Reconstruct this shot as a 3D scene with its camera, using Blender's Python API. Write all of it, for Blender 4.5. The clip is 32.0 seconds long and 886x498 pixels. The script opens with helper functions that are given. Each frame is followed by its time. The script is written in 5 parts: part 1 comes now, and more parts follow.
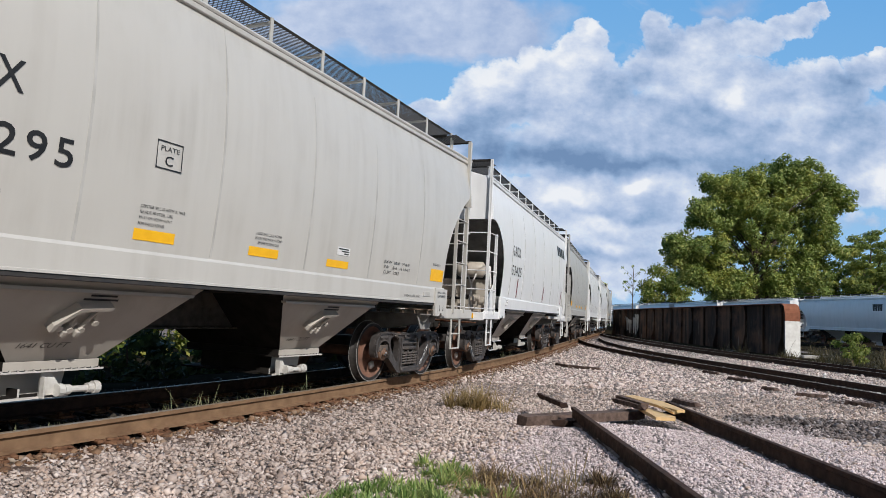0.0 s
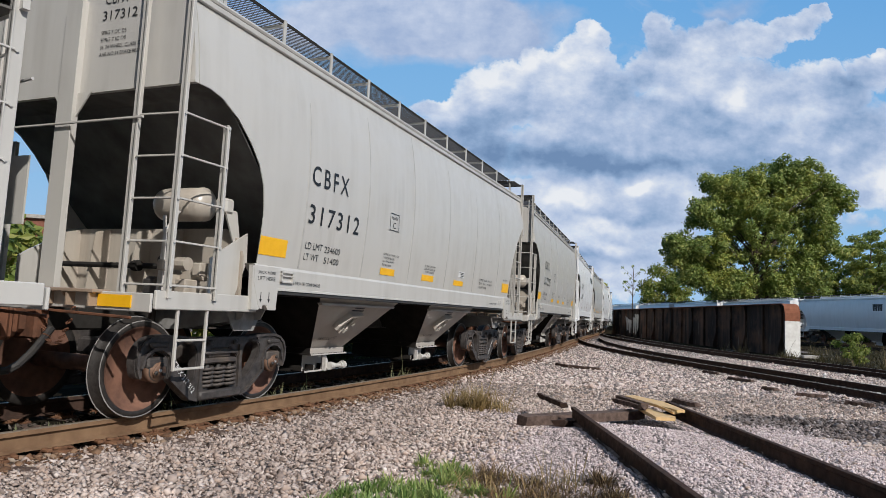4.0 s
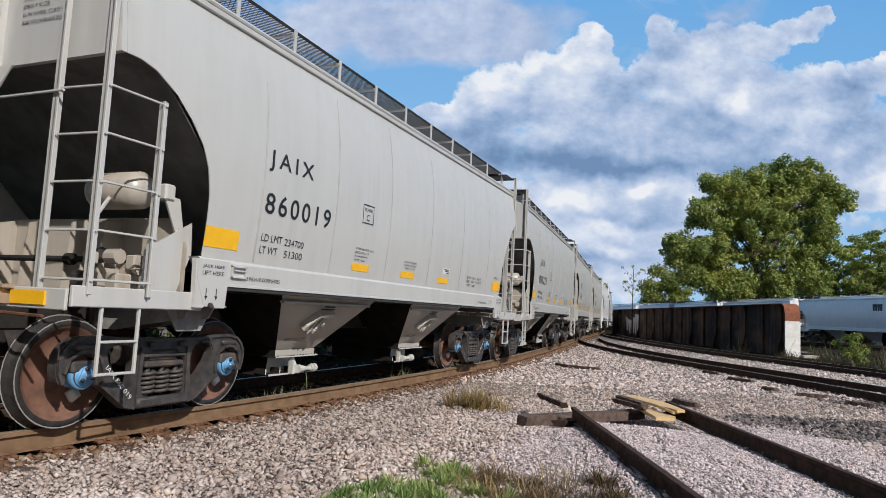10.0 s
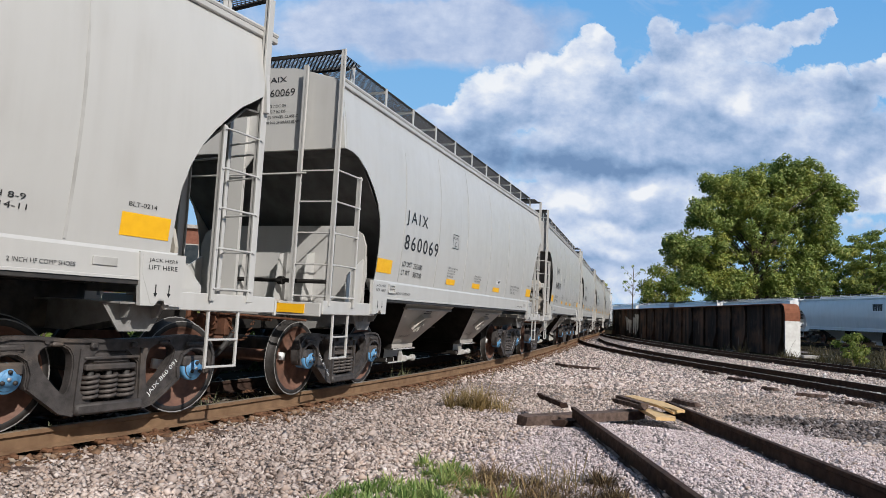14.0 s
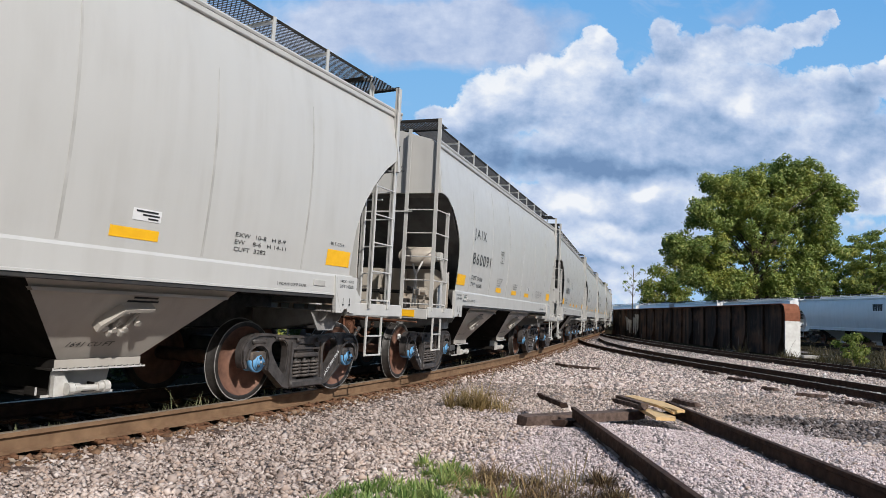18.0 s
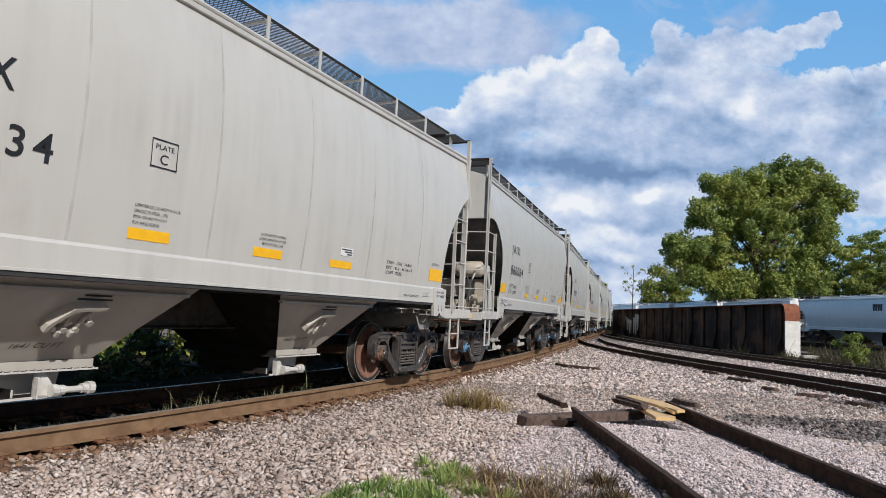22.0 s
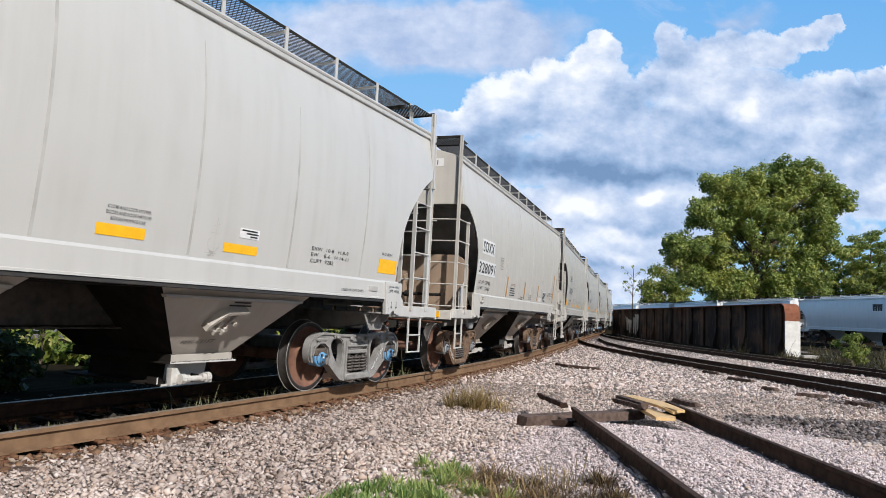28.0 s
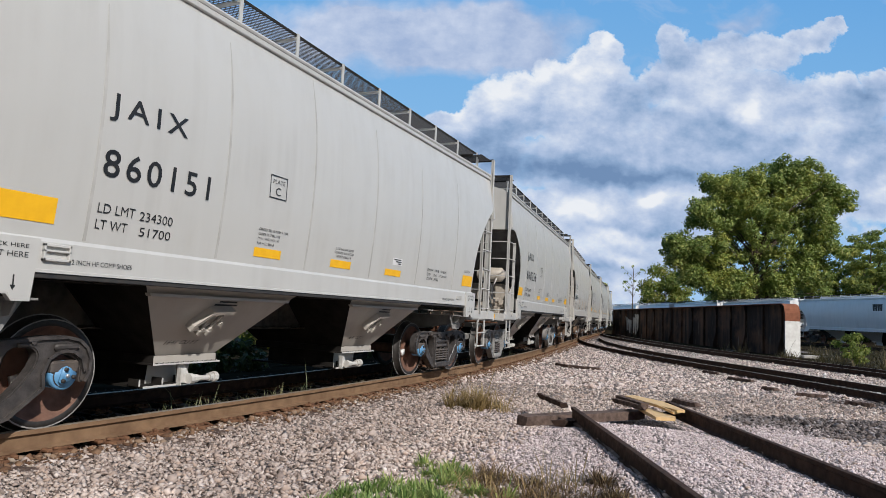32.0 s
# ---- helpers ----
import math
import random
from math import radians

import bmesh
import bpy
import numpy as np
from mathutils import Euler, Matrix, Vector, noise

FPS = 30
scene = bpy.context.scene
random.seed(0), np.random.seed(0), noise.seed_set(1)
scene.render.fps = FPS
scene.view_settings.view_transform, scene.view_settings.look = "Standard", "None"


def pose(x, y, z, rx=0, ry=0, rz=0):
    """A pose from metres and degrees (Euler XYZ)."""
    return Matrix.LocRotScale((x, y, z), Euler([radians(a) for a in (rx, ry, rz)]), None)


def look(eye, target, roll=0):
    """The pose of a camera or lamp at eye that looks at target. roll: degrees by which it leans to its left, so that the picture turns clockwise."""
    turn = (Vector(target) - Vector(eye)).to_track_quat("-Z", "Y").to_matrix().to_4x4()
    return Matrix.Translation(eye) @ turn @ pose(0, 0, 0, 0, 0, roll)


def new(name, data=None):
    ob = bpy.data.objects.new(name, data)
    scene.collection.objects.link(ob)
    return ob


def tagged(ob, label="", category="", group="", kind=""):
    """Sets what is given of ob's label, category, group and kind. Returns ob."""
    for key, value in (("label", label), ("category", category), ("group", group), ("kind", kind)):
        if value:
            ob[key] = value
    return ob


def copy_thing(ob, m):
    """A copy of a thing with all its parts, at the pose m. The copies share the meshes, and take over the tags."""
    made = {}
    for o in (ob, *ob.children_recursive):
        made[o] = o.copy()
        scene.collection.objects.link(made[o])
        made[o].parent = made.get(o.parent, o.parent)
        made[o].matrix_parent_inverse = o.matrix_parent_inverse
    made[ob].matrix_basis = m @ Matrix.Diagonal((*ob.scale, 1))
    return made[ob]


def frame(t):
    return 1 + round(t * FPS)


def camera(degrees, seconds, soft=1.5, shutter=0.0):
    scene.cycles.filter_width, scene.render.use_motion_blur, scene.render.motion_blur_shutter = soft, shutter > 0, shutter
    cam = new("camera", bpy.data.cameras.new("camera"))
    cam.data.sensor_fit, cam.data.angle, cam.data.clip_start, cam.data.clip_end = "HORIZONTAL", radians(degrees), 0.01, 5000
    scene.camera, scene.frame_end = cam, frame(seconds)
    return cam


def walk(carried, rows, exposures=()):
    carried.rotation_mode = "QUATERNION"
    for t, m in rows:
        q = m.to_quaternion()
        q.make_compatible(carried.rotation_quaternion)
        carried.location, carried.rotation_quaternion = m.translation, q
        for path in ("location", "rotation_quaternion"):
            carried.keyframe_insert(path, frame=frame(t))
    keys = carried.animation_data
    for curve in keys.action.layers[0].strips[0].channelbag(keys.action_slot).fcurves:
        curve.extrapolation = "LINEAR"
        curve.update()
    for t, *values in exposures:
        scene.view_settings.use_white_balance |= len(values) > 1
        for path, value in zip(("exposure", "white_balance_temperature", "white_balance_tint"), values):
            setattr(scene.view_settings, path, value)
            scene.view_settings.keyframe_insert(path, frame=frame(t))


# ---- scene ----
# ---------------------------------------------------------------- camera
EYE = (0.0, 0.0, 1.186)
cam = camera(67.29, 32.0, 0.6)
STAND = look(EYE, (0.0, 10.0, 2.130), 2.90)
walk(cam, [(0.0, STAND), (32.0, STAND)], exposures=[(0.0, -0.3), (1.0, -0.35), (2.0, -0.39), (3.0, -0.35), (6.0, -0.36), (7.0, -0.29), (8.0, -0.34), (10.0, -0.31), (14.0, -0.26), (20.0, -0.23), (21.0, -0.29), (24.3, -0.24), (25.0, -0.61), (25.5, -0.54), (27.5, -0.08), (28.0, -0.08), (29.0, -0.25), (30.0, -0.25), (31.0, -0.22), (32.0, -0.31)])

# ---------------------------------------------------------------- light
SUN_AZ, SUN_EL = radians(148), radians(36)      # clockwise from +y
world = bpy.data.worlds.new("sky")
scene.world = world
world.use_nodes = True
wn, wl = world.node_tree.nodes, world.node_tree.links
sky = wn.new("ShaderNodeTexSky")
sky.sky_type, sky.sun_disc = "NISHITA", False
sky.sun_elevation, sky.sun_rotation = SUN_EL, SUN_AZ
sky.dust_density, sky.ozone_density = 1.5, 2.0
wn["Background"].inputs["Strength"].default_value = 0.05
wl.new(sky.outputs[0], wn["Background"].inputs["Color"])
sun = new("sun", bpy.data.lights.new("sun", "SUN"))
sun.data.energy, sun.data.angle, sun.data.color = 5.0, radians(0.55), (1.0, 0.962, 0.915)
sun.matrix_world = look((0, 0, 0), (-math.sin(SUN_AZ) * math.cos(SUN_EL), -math.cos(SUN_AZ) * math.cos(SUN_EL), -math.sin(SUN_EL)))


# ---------------------------------------------------------------- node helpers
class Mat:
    """A node material with short calls."""

    def __init__(self, name, rough=0.6, metal=0.0):
        self.m = bpy.data.materials.new(name)
        self.m.use_nodes = True
        self.n, self.l = self.m.node_tree.nodes, self.m.node_tree.links
        self.b = self.n["Principled BSDF"]
        self.b.inputs["Roughness"].default_value = rough
        self.b.inputs["Metallic"].default_value = metal
        if rough > 0.78:
            self.b.inputs["Specular IOR Level"].default_value = 0.12
        self.co = self.n.new("ShaderNodeTexCoord")

    def put(self, value, socket):
        if isinstance(value, (int, float)):
            socket.default_value = value
        elif isinstance(value, tuple):
            socket.default_value = (*value, 1.0) if len(value) == 3 and len(socket.default_value) == 4 else value
        else:
            self.l.new(value, socket)

    def node(self, kind, out=0, **ins):
        nd = self.n.new(kind)
        for k, v in ins.items():
            self.put(v, nd.inputs[int(k[1:]) if k[0] == "i" and k[1:].isdigit() else k])
        return nd.outputs[out]

    def math(self, op, a, b=0.0, c=0.0, clamp=False):
        nd = self.n.new("ShaderNodeMath")
        nd.operation, nd.use_clamp = op, clamp
        for s, v in zip(nd.inputs, (a, b, c)):
            self.put(v, s)
        return nd.outputs[0]

    def noise(self, scale, detail=4.0, stretch=(1, 1, 1), coord="Object", rough=0.55, vec=None):
        mp = self.n.new("ShaderNodeMapping")
        mp.inputs["Scale"].default_value = stretch
        self.l.new(vec or self.co.outputs[coord], mp.inputs["Vector"])
        nd = self.n.new("ShaderNodeTexNoise")
        nd.inputs["Scale"].default_value, nd.inputs["Detail"].default_value, nd.inputs["Roughness"].default_value = scale, detail, rough
        self.l.new(mp.outputs[0], nd.inputs["Vector"])
        return nd.outputs["Fac"]

    def ramp(self, fac, *stops):
        nd = self.n.new("ShaderNodeValToRGB")
        el = nd.color_ramp.elements
        while len(el) < len(stops):
            el.new(0.5)
        for e, (p, c) in zip(el, stops):
            e.position, e.color = p, ((c, c, c, 1) if isinstance(c, (int, float)) else (*c, 1))
        self.l.new(fac, nd.inputs[0])
        return nd.outputs[0]

    def mix(self, fac, a, b, blend="MIX"):
        nd = self.n.new("ShaderNodeMix")
        nd.data_type, nd.blend_type = "RGBA", blend
        self.put(fac, nd.inputs[0]), self.put(a, nd.inputs[6]), self.put(b, nd.inputs[7])
        return nd.outputs[2]

    def bump(self, height, strength=0.3, dist=0.01):
        nd = self.n.new("ShaderNodeBump")
        nd.inputs["Strength"].default_value, nd.inputs["Distance"].default_value = strength, dist
        self.l.new(height, nd.inputs["Height"])
        self.l.new(nd.outputs[0], self.b.inputs["Normal"])
        return self

    def color(self, c):
        self.put(c, self.b.inputs["Base Color"])
        return self

    def rough(self, r):
        self.put(r, self.b.inputs["Roughness"])
        return self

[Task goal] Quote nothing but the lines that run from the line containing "ob = bpy.data.objects.new(name, data)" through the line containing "made[ob].matrix_basis = m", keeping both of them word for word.

[Solution to this problem]
    ob = bpy.data.objects.new(name, data)
    scene.collection.objects.link(ob)
    return ob


def tagged(ob, label="", category="", group="", kind=""):
    """Sets what is given of ob's label, category, group and kind. Returns ob."""
    for key, value in (("label", label), ("category", category), ("group", group), ("kind", kind)):
        if value:
            ob[key] = value
    return ob


def copy_thing(ob, m):
    """A copy of a thing with all its parts, at the pose m. The copies share the meshes, and take over the tags."""
    made = {}
    for o in (ob, *ob.children_recursive):
        made[o] = o.copy()
        scene.collection.objects.link(made[o])
        made[o].parent = made.get(o.parent, o.parent)
        made[o].matrix_parent_inverse = o.matrix_parent_inverse
    made[ob].matrix_basis = m @ Matrix.Diagonal((*ob.scale, 1))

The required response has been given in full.